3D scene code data
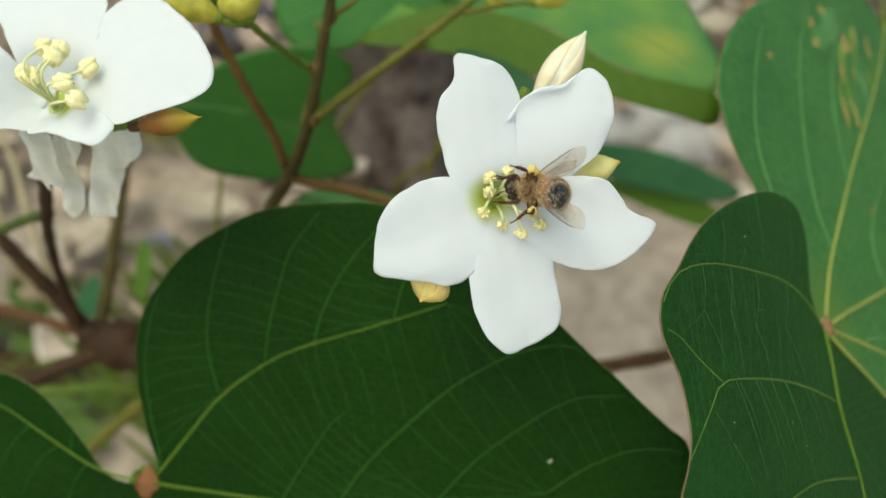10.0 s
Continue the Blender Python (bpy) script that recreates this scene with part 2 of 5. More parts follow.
ll_.new(piece.outputs["Random Per Island"], hue.inputs[0])
he = hue.color_ramp.elements
he[0].color, he[1].color = (0.13, 0.085, 0.05, 1), (0.47, 0.42, 0.35, 1)
for at_, col in ((0.25, (0.29, 0.21, 0.15, 1)), (0.5, (0.38, 0.28, 0.22, 1)), (0.65, (0.27, 0.24, 0.10, 1)), (0.8, (0.46, 0.38, 0.30, 1))):
    he.new(at_).color = col
blend.data_type, blend.blend_type = "RGBA", "MIX"
blend.inputs[0].default_value = 0.7
old = ln_["Principled BSDF"].inputs["Base Color"].links[0].from_socket
ll_.new(old, blend.inputs[6])
ll_.new(hue.outputs[0], blend.inputs[7])
ll_.new(blend.outputs[2], ln_["Principled BSDF"].inputs["Base Color"])
BARK = material("bark_dark", (0.028, 0.020, 0.016), (0.20, 0.16, 0.135), 0.9, 9, 26, 1.0, 6)


# ---- mesh tools ----
def finish(name, bm, mat, parent=None, smooth=True, thick=0.0, label=""):
    """Links a bmesh, whose points are in world metres, as one mesh object under a thing or part."""
    bmesh.ops.recalc_face_normals(bm, faces=bm.faces)
    if parent is not None:
        home = parent
        while home.parent:
            home = home.parent
        shift = home.location
        for v in bm.verts:
            v.co -= shift
    me = bpy.data.meshes.new(name)
    bm.to_mesh(me)
    bm.free()
    me.polygons.foreach_set("use_smooth", [smooth] * len(me.polygons))
    for one in (mat if isinstance(mat, (list, tuple)) else [mat]):
        me.materials.append(one)
    ob = new(name, me)
    if parent is not None:
        ob.parent = parent
    if thick:
        s = ob.modifiers.new("thickness", "SOLIDIFY")
        s.thickness, s.offset = thick / 1000, 0
    return tagged(ob, label)


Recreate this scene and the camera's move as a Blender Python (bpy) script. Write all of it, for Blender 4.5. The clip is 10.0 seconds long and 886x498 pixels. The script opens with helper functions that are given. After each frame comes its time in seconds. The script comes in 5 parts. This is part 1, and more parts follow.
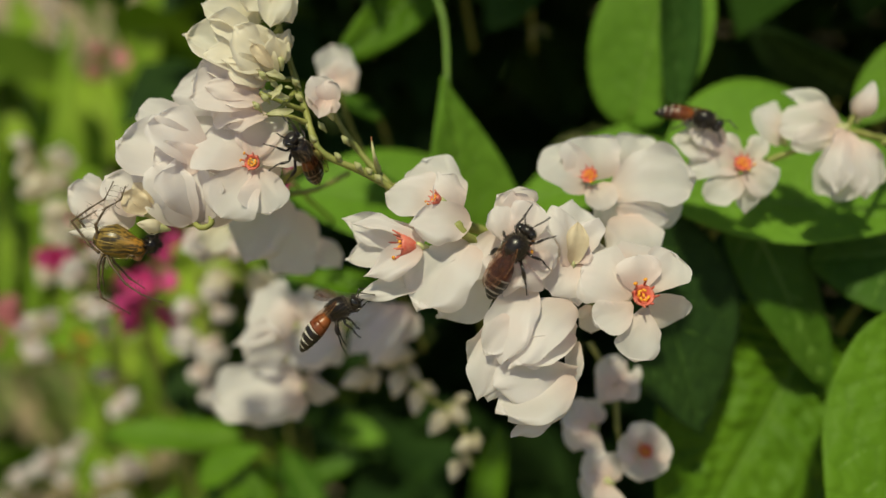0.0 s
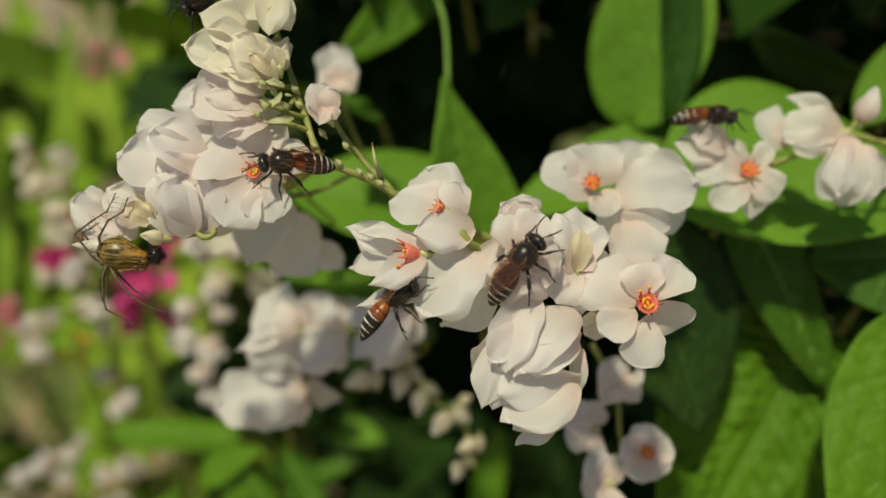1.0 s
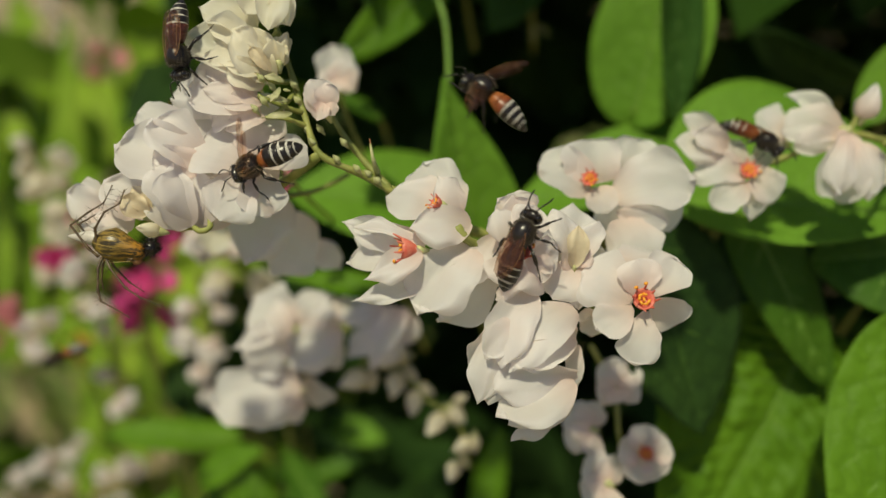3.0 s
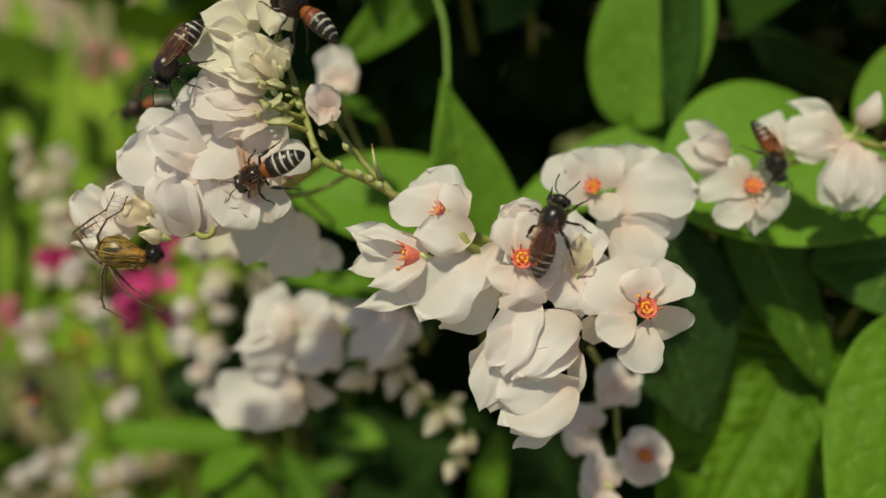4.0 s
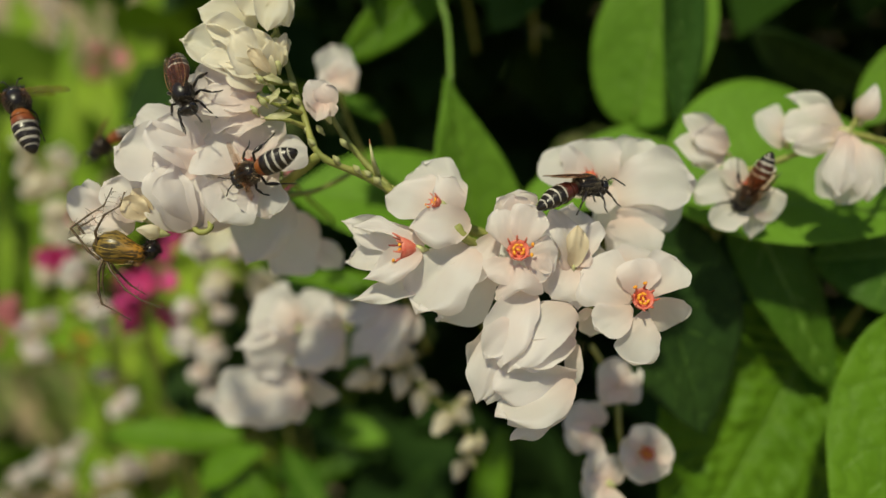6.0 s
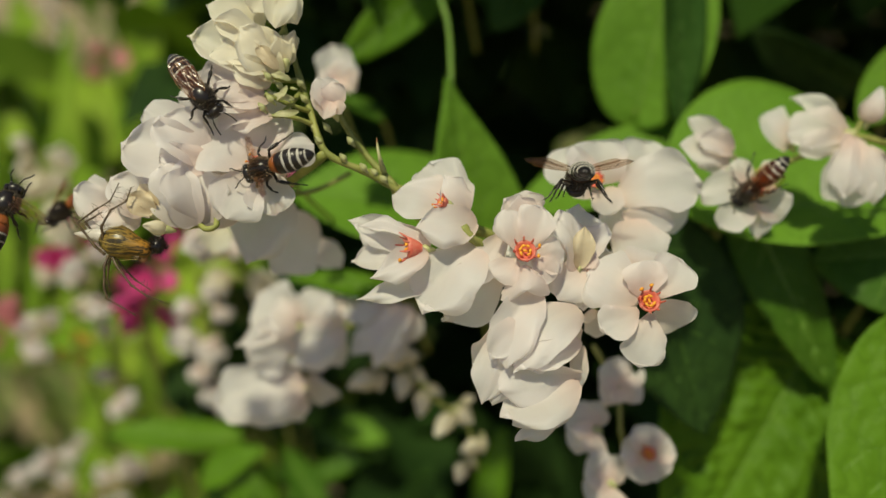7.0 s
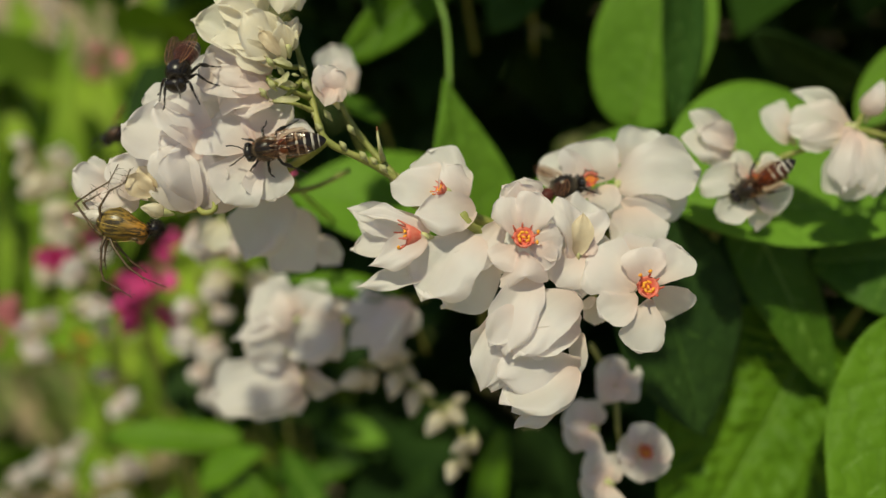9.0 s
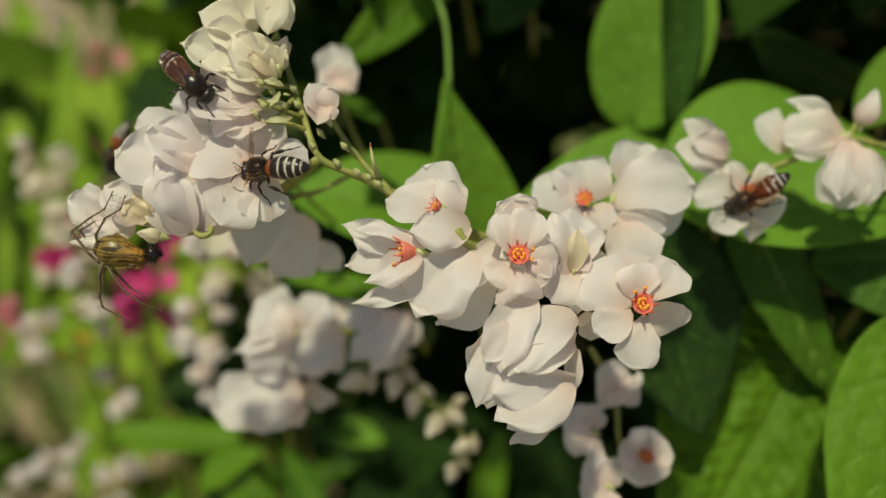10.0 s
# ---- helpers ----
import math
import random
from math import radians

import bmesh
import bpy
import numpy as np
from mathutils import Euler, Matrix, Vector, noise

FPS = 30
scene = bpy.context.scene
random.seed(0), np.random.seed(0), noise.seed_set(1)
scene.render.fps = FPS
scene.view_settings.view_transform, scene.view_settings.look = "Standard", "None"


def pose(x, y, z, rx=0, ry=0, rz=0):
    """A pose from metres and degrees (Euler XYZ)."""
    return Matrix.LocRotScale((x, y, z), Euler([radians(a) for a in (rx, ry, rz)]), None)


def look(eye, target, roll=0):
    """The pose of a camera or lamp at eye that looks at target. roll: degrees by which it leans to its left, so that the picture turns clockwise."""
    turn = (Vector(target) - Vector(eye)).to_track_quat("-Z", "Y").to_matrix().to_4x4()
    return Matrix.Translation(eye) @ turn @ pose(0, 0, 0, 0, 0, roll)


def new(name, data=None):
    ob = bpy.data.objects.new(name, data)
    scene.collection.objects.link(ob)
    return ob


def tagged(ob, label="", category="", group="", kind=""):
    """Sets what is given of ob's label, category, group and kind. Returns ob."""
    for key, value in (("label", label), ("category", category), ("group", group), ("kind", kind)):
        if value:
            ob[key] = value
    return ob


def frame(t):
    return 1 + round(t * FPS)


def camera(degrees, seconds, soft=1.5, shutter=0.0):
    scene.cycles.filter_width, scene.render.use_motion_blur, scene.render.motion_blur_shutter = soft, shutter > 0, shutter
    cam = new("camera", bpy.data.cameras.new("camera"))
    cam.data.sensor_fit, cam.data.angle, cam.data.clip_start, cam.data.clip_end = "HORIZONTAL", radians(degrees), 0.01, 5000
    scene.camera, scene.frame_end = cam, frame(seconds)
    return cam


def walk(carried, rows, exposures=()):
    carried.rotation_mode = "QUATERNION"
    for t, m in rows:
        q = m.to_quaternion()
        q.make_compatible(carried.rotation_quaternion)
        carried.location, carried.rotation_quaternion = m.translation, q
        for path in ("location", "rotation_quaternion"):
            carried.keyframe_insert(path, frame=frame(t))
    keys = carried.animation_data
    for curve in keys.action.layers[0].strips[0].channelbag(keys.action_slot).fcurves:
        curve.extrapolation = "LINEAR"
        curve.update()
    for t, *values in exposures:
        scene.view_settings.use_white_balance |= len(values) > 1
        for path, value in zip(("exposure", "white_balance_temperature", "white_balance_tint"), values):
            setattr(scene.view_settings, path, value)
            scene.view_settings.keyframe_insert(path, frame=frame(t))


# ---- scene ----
# a hand-held close view of coral vine sprays: the focus point hangs 0.9 m over the ground
TILT, FOCUS = 25.0, 0.0805
VINE = pose(0, 0, 0.9, -TILT, 0, 0)      # the vine's own axes: x across, y away, z up along the sprays
MM = 0.001


def place(x, y, z):
    """A point of the vine's axes, given in millimetres, in the world."""
    return VINE @ Vector((x * MM, y * MM, z * MM))


cam = camera(60, 10.0, soft=1.5, shutter=0.4)
cam.data.dof.use_dof = True
cam.data.dof.focus_distance = FOCUS
cam.data.dof.aperture_fstop = 10.5
EYE = look(place(0, -84, 0), place(0, 0, 0))
walk(cam, [(0.0, EYE), (10.0, EYE)])

# ---- daylight: a high sun over the viewer's left shoulder ----
SUN_WAY = VINE.to_3x3() @ Vector((0.22, 0.74, -0.68)).normalized()
sun = new("sun", bpy.data.lights.new("sun", "SUN"))
sun.data.energy, sun.data.angle, sun.data.color = 3.55, radians(3.0), (1.0, 0.95, 0.655)
sun.matrix_world = look((0, 0, 3), Vector((0, 0, 3)) + SUN_WAY)
world = bpy.data.worlds.new("sky")
scene.world = world
world.use_nodes = True
sky = world.node_tree.nodes.new("ShaderNodeTexSky")
sky.sky_type, sky.sun_disc = "NISHITA", False
sky.sun_elevation = math.asin(-SUN_WAY.z)
sky.sun_rotation = math.atan2(-SUN_WAY.x, -SUN_WAY.y)
back = world.node_tree.nodes["Background"]
back.inputs["Strength"].default_value = 0.062
world.node_tree.links.new(sky.outputs["Color"], back.inputs["Color"])
scene.view_settings.exposure = 0.0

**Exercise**
Your task is to print the lines from the one containing "carried.location, carried.rotation_quaternion = m.translation, q" through the one containing "scene.view_settings.keyframe_insert(path, frame=frame(t))", exactly and with nothing added.

**Problem solution**
        carried.location, carried.rotation_quaternion = m.translation, q
        for path in ("location", "rotation_quaternion"):
            carried.keyframe_insert(path, frame=frame(t))
    keys = carried.animation_data
    for curve in keys.action.layers[0].strips[0].channelbag(keys.action_slot).fcurves:
        curve.extrapolation = "LINEAR"
        curve.update()
    for t, *values in exposures:
        scene.view_settings.use_white_balance |= len(values) > 1
        for path, value in zip(("exposure", "white_balance_temperature", "white_balance_tint"), values):
            setattr(scene.view_settings, path, value)
            scene.view_settings.keyframe_insert(path, frame=frame(t))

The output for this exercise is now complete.